>> begin DATA LINES
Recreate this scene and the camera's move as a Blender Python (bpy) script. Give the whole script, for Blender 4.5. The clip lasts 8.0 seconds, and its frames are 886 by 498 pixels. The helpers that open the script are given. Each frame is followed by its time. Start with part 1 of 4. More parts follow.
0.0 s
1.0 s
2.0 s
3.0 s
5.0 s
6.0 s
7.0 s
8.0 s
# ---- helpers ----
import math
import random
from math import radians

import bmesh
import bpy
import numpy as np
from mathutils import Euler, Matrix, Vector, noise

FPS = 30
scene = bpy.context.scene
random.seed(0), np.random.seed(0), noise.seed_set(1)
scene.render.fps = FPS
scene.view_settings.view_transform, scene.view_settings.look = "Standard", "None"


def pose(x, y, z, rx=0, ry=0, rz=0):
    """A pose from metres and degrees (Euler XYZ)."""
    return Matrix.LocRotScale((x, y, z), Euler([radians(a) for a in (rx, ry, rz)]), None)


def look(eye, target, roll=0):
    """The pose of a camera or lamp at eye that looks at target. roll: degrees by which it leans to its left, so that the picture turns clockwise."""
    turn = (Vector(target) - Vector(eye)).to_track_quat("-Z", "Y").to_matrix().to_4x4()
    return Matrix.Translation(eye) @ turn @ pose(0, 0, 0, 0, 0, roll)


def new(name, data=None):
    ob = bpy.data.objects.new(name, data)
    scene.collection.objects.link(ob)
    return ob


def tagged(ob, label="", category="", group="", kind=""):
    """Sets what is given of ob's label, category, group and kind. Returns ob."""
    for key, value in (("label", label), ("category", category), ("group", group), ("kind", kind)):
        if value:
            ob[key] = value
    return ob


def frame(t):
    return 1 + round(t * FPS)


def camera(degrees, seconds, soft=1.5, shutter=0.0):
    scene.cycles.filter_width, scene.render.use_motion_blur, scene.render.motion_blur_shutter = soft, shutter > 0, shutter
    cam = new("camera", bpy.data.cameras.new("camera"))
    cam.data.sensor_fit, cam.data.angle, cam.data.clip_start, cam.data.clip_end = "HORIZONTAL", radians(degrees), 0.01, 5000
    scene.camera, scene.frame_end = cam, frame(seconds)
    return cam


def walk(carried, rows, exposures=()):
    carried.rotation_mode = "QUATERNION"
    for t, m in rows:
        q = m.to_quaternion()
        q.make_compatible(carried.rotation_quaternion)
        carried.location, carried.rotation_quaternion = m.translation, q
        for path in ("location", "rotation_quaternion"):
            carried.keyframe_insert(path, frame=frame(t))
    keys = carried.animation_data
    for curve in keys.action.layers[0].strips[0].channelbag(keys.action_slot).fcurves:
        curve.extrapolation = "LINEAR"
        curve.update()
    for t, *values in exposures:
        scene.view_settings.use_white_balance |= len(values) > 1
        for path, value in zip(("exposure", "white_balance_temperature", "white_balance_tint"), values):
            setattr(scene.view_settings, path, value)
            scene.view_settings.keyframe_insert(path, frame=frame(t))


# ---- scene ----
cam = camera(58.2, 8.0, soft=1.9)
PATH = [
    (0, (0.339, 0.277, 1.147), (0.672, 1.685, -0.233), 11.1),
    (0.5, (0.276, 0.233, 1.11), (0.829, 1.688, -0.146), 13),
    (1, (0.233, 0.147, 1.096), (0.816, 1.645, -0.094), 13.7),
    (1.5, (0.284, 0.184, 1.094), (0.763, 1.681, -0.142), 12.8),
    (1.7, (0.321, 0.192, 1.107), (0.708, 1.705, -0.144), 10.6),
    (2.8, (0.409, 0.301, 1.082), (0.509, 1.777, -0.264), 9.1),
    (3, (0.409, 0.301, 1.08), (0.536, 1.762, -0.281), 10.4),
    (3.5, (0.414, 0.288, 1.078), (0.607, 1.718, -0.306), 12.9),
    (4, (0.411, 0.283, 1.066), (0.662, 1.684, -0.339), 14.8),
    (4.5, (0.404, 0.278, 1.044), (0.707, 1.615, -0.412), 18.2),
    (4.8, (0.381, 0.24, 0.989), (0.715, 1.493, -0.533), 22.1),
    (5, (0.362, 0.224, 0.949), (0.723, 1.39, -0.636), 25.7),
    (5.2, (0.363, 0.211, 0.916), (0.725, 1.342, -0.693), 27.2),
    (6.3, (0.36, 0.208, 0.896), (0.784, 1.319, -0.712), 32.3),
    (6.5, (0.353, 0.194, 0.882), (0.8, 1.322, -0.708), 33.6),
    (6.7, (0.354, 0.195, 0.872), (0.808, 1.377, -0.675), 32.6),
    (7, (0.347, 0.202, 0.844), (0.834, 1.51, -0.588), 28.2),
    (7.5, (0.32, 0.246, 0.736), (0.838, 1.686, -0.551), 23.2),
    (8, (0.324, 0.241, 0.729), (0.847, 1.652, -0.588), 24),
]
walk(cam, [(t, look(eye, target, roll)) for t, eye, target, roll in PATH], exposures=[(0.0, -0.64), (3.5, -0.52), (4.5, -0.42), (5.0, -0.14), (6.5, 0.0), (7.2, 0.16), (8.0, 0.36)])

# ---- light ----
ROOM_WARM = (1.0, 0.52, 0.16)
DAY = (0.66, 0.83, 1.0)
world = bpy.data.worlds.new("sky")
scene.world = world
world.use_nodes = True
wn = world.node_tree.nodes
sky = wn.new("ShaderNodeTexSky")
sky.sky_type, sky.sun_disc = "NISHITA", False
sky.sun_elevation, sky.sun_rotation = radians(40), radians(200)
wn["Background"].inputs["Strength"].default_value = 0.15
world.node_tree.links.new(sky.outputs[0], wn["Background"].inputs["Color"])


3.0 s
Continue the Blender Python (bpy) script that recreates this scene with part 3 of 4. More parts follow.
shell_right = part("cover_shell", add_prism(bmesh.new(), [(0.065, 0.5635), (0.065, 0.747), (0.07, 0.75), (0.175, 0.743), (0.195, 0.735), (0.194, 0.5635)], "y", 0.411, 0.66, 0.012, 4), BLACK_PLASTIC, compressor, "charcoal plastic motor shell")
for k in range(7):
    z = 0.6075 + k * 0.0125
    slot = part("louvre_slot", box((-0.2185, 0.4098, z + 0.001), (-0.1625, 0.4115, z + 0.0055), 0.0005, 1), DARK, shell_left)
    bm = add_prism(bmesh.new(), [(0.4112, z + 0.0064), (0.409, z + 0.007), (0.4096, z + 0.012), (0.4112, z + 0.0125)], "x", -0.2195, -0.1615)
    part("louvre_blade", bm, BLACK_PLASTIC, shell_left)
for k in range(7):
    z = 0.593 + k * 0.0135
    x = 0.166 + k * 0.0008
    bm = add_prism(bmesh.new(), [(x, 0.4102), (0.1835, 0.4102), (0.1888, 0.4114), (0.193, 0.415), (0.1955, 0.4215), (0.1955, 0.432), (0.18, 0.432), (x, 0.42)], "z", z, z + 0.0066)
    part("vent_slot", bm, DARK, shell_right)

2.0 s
>> end DATA LINES
### TASK BRIEF
Copy every record exactly as presented.

### SOLUTION FOR THIS EXERCISE
Recreate this scene and the camera's move as a Blender Python (bpy) script. Give the whole script, for Blender 4.5. The clip lasts 8.0 seconds, and its frames are 886 by 498 pixels. The helpers that open the script are given. Each frame is followed by its time. Start with part 1 of 4. More parts follow.
0.0 s
1.0 s
2.0 s
3.0 s
5.0 s
6.0 s
7.0 s
8.0 s
# ---- helpers ----
import math
import random
from math import radians

import bmesh
import bpy
import numpy as np
from mathutils import Euler, Matrix, Vector, noise

FPS = 30
scene = bpy.context.scene
random.seed(0), np.random.seed(0), noise.seed_set(1)
scene.render.fps = FPS
scene.view_settings.view_transform, scene.view_settings.look = "Standard", "None"


def pose(x, y, z, rx=0, ry=0, rz=0):
    """A pose from metres and degrees (Euler XYZ)."""
    return Matrix.LocRotScale((x, y, z), Euler([radians(a) for a in (rx, ry, rz)]), None)


def look(eye, target, roll=0):
    """The pose of a camera or lamp at eye that looks at target. roll: degrees by which it leans to its left, so that the picture turns clockwise."""
    turn = (Vector(target) - Vector(eye)).to_track_quat("-Z", "Y").to_matrix().to_4x4()
    return Matrix.Translation(eye) @ turn @ pose(0, 0, 0, 0, 0, roll)


def new(name, data=None):
    ob = bpy.data.objects.new(name, data)
    scene.collection.objects.link(ob)
    return ob


def tagged(ob, label="", category="", group="", kind=""):
    """Sets what is given of ob's label, category, group and kind. Returns ob."""
    for key, value in (("label", label), ("category", category), ("group", group), ("kind", kind)):
        if value:
            ob[key] = value
    return ob


def frame(t):
    return 1 + round(t * FPS)


def camera(degrees, seconds, soft=1.5, shutter=0.0):
    scene.cycles.filter_width, scene.render.use_motion_blur, scene.render.motion_blur_shutter = soft, shutter > 0, shutter
    cam = new("camera", bpy.data.cameras.new("camera"))
    cam.data.sensor_fit, cam.data.angle, cam.data.clip_start, cam.data.clip_end = "HORIZONTAL", radians(degrees), 0.01, 5000
    scene.camera, scene.frame_end = cam, frame(seconds)
    return cam


def walk(carried, rows, exposures=()):
    carried.rotation_mode = "QUATERNION"
    for t, m in rows:
        q = m.to_quaternion()
        q.make_compatible(carried.rotation_quaternion)
        carried.location, carried.rotation_quaternion = m.translation, q
        for path in ("location", "rotation_quaternion"):
            carried.keyframe_insert(path, frame=frame(t))
    keys = carried.animation_data
    for curve in keys.action.layers[0].strips[0].channelbag(keys.action_slot).fcurves:
        curve.extrapolation = "LINEAR"
        curve.update()
    for t, *values in exposures:
        scene.view_settings.use_white_balance |= len(values) > 1
        for path, value in zip(("exposure", "white_balance_temperature", "white_balance_tint"), values):
            setattr(scene.view_settings, path, value)
            scene.view_settings.keyframe_insert(path, frame=frame(t))


# ---- scene ----
cam = camera(58.2, 8.0, soft=1.9)
PATH = [
    (0, (0.339, 0.277, 1.147), (0.672, 1.685, -0.233), 11.1),
    (0.5, (0.276, 0.233, 1.11), (0.829, 1.688, -0.146), 13),
    (1, (0.233, 0.147, 1.096), (0.816, 1.645, -0.094), 13.7),
    (1.5, (0.284, 0.184, 1.094), (0.763, 1.681, -0.142), 12.8),
    (1.7, (0.321, 0.192, 1.107), (0.708, 1.705, -0.144), 10.6),
    (2.8, (0.409, 0.301, 1.082), (0.509, 1.777, -0.264), 9.1),
    (3, (0.409, 0.301, 1.08), (0.536, 1.762, -0.281), 10.4),
    (3.5, (0.414, 0.288, 1.078), (0.607, 1.718, -0.306), 12.9),
    (4, (0.411, 0.283, 1.066), (0.662, 1.684, -0.339), 14.8),
    (4.5, (0.404, 0.278, 1.044), (0.707, 1.615, -0.412), 18.2),
    (4.8, (0.381, 0.24, 0.989), (0.715, 1.493, -0.533), 22.1),
    (5, (0.362, 0.224, 0.949), (0.723, 1.39, -0.636), 25.7),
    (5.2, (0.363, 0.211, 0.916), (0.725, 1.342, -0.693), 27.2),
    (6.3, (0.36, 0.208, 0.896), (0.784, 1.319, -0.712), 32.3),
    (6.5, (0.353, 0.194, 0.882), (0.8, 1.322, -0.708), 33.6),
    (6.7, (0.354, 0.195, 0.872), (0.808, 1.377, -0.675), 32.6),
    (7, (0.347, 0.202, 0.844), (0.834, 1.51, -0.588), 28.2),
    (7.5, (0.32, 0.246, 0.736), (0.838, 1.686, -0.551), 23.2),
    (8, (0.324, 0.241, 0.729), (0.847, 1.652, -0.588), 24),
]
walk(cam, [(t, look(eye, target, roll)) for t, eye, target, roll in PATH], exposures=[(0.0, -0.64), (3.5, -0.52), (4.5, -0.42), (5.0, -0.14), (6.5, 0.0), (7.2, 0.16), (8.0, 0.36)])

# ---- light ----
ROOM_WARM = (1.0, 0.52, 0.16)
DAY = (0.66, 0.83, 1.0)
world = bpy.data.worlds.new("sky")
scene.world = world
world.use_nodes = True
wn = world.node_tree.nodes
sky = wn.new("ShaderNodeTexSky")
sky.sky_type, sky.sun_disc = "NISHITA", False
sky.sun_elevation, sky.sun_rotation = radians(40), radians(200)
wn["Background"].inputs["Strength"].default_value = 0.15
world.node_tree.links.new(sky.outputs[0], wn["Background"].inputs["Color"])


3.0 s
Continue the Blender Python (bpy) script that recreates this scene with part 3 of 4. More parts follow.
shell_right = part("cover_shell", add_prism(bmesh.new(), [(0.065, 0.5635), (0.065, 0.747), (0.07, 0.75), (0.175, 0.743), (0.195, 0.735), (0.194, 0.5635)], "y", 0.411, 0.66, 0.012, 4), BLACK_PLASTIC, compressor, "charcoal plastic motor shell")
for k in range(7):
    z = 0.6075 + k * 0.0125
    slot = part("louvre_slot", box((-0.2185, 0.4098, z + 0.001), (-0.1625, 0.4115, z + 0.0055), 0.0005, 1), DARK, shell_left)
    bm = add_prism(bmesh.new(), [(0.4112, z + 0.0064), (0.409, z + 0.007), (0.4096, z + 0.012), (0.4112, z + 0.0125)], "x", -0.2195, -0.1615)
    part("louvre_blade", bm, BLACK_PLASTIC, shell_left)
for k in range(7):
    z = 0.593 + k * 0.0135
    x = 0.166 + k * 0.0008
    bm = add_prism(bmesh.new(), [(x, 0.4102), (0.1835, 0.4102), (0.1888, 0.4114), (0.193, 0.415), (0.1955, 0.4215), (0.1955, 0.432), (0.18, 0.432), (x, 0.42)], "z", z, z + 0.0066)
    part("vent_slot", bm, DARK, shell_right)

2.0 s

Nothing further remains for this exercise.